* _WHAT IS NEEDED_
Give every line of the data again, unchanged, but with no pictures.

* _RECORDED DATA_
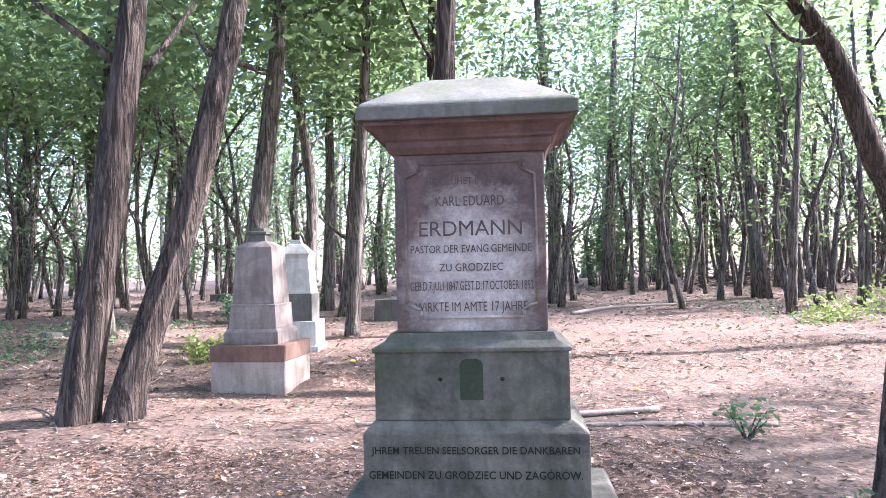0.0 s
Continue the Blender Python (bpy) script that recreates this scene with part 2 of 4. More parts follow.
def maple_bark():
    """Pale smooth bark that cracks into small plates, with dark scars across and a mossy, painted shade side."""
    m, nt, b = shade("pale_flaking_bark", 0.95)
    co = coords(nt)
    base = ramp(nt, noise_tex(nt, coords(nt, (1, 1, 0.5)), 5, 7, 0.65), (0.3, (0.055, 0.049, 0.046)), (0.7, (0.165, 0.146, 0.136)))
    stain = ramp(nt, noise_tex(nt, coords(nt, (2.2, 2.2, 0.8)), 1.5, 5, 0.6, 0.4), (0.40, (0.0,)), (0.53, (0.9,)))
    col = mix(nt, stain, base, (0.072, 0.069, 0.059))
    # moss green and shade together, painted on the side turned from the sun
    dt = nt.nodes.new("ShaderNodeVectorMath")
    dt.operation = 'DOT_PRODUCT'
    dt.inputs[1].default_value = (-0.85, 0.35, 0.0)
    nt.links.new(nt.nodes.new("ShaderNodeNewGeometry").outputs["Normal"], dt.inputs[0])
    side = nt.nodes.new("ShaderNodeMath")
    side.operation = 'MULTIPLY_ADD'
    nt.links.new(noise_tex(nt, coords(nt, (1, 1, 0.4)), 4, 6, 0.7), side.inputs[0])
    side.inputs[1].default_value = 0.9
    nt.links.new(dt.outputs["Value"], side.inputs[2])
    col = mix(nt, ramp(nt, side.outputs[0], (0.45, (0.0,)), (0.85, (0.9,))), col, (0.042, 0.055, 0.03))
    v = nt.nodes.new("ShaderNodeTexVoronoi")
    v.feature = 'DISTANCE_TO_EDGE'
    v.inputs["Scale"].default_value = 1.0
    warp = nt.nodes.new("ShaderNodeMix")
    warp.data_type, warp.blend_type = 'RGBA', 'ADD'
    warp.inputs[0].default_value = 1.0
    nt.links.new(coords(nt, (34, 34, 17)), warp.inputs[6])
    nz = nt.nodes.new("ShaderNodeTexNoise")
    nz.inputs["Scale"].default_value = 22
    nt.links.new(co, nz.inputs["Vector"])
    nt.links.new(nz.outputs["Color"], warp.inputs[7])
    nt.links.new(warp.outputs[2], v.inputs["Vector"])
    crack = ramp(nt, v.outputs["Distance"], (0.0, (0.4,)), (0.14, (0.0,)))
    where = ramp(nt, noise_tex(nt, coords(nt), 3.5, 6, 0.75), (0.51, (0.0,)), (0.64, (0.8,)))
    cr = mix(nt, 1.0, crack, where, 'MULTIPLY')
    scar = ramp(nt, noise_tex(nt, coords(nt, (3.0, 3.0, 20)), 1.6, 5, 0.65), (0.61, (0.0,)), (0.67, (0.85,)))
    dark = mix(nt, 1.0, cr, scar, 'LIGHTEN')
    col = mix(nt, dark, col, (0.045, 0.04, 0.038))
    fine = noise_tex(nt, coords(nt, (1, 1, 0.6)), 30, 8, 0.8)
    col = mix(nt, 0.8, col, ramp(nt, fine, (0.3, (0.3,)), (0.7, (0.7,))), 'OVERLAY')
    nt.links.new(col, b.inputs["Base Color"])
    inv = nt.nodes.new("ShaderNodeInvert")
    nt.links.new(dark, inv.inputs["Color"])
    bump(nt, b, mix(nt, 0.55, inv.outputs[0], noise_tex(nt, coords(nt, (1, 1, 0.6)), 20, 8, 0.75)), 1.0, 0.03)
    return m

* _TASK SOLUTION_
0.0 s
Continue the Blender Python (bpy) script that recreates this scene with part 2 of 4. More parts follow.
def maple_bark():
    """Pale smooth bark that cracks into small plates, with dark scars across and a mossy, painted shade side."""
    m, nt, b = shade("pale_flaking_bark", 0.95)
    co = coords(nt)
    base = ramp(nt, noise_tex(nt, coords(nt, (1, 1, 0.5)), 5, 7, 0.65), (0.3, (0.055, 0.049, 0.046)), (0.7, (0.165, 0.146, 0.136)))
    stain = ramp(nt, noise_tex(nt, coords(nt, (2.2, 2.2, 0.8)), 1.5, 5, 0.6, 0.4), (0.40, (0.0,)), (0.53, (0.9,)))
    col = mix(nt, stain, base, (0.072, 0.069, 0.059))
    # moss green and shade together, painted on the side turned from the sun
    dt = nt.nodes.new("ShaderNodeVectorMath")
    dt.operation = 'DOT_PRODUCT'
    dt.inputs[1].default_value = (-0.85, 0.35, 0.0)
    nt.links.new(nt.nodes.new("ShaderNodeNewGeometry").outputs["Normal"], dt.inputs[0])
    side = nt.nodes.new("ShaderNodeMath")
    side.operation = 'MULTIPLY_ADD'
    nt.links.new(noise_tex(nt, coords(nt, (1, 1, 0.4)), 4, 6, 0.7), side.inputs[0])
    side.inputs[1].default_value = 0.9
    nt.links.new(dt.outputs["Value"], side.inputs[2])
    col = mix(nt, ramp(nt, side.outputs[0], (0.45, (0.0,)), (0.85, (0.9,))), col, (0.042, 0.055, 0.03))
    v = nt.nodes.new("ShaderNodeTexVoronoi")
    v.feature = 'DISTANCE_TO_EDGE'
    v.inputs["Scale"].default_value = 1.0
    warp = nt.nodes.new("ShaderNodeMix")
    warp.data_type, warp.blend_type = 'RGBA', 'ADD'
    warp.inputs[0].default_value = 1.0
    nt.links.new(coords(nt, (34, 34, 17)), warp.inputs[6])
    nz = nt.nodes.new("ShaderNodeTexNoise")
    nz.inputs["Scale"].default_value = 22
    nt.links.new(co, nz.inputs["Vector"])
    nt.links.new(nz.outputs["Color"], warp.inputs[7])
    nt.links.new(warp.outputs[2], v.inputs["Vector"])
    crack = ramp(nt, v.outputs["Distance"], (0.0, (0.4,)), (0.14, (0.0,)))
    where = ramp(nt, noise_tex(nt, coords(nt), 3.5, 6, 0.75), (0.51, (0.0,)), (0.64, (0.8,)))
    cr = mix(nt, 1.0, crack, where, 'MULTIPLY')
    scar = ramp(nt, noise_tex(nt, coords(nt, (3.0, 3.0, 20)), 1.6, 5, 0.65), (0.61, (0.0,)), (0.67, (0.85,)))
    dark = mix(nt, 1.0, cr, scar, 'LIGHTEN')
    col = mix(nt, dark, col, (0.045, 0.04, 0.038))
    fine = noise_tex(nt, coords(nt, (1, 1, 0.6)), 30, 8, 0.8)
    col = mix(nt, 0.8, col, ramp(nt, fine, (0.3, (0.3,)), (0.7, (0.7,))), 'OVERLAY')
    nt.links.new(col, b.inputs["Base Color"])
    inv = nt.nodes.new("ShaderNodeInvert")
    nt.links.new(dark, inv.inputs["Color"])
    bump(nt, b, mix(nt, 0.55, inv.outputs[0], noise_tex(nt, coords(nt, (1, 1, 0.6)), 20, 8, 0.75)), 1.0, 0.03)
    return m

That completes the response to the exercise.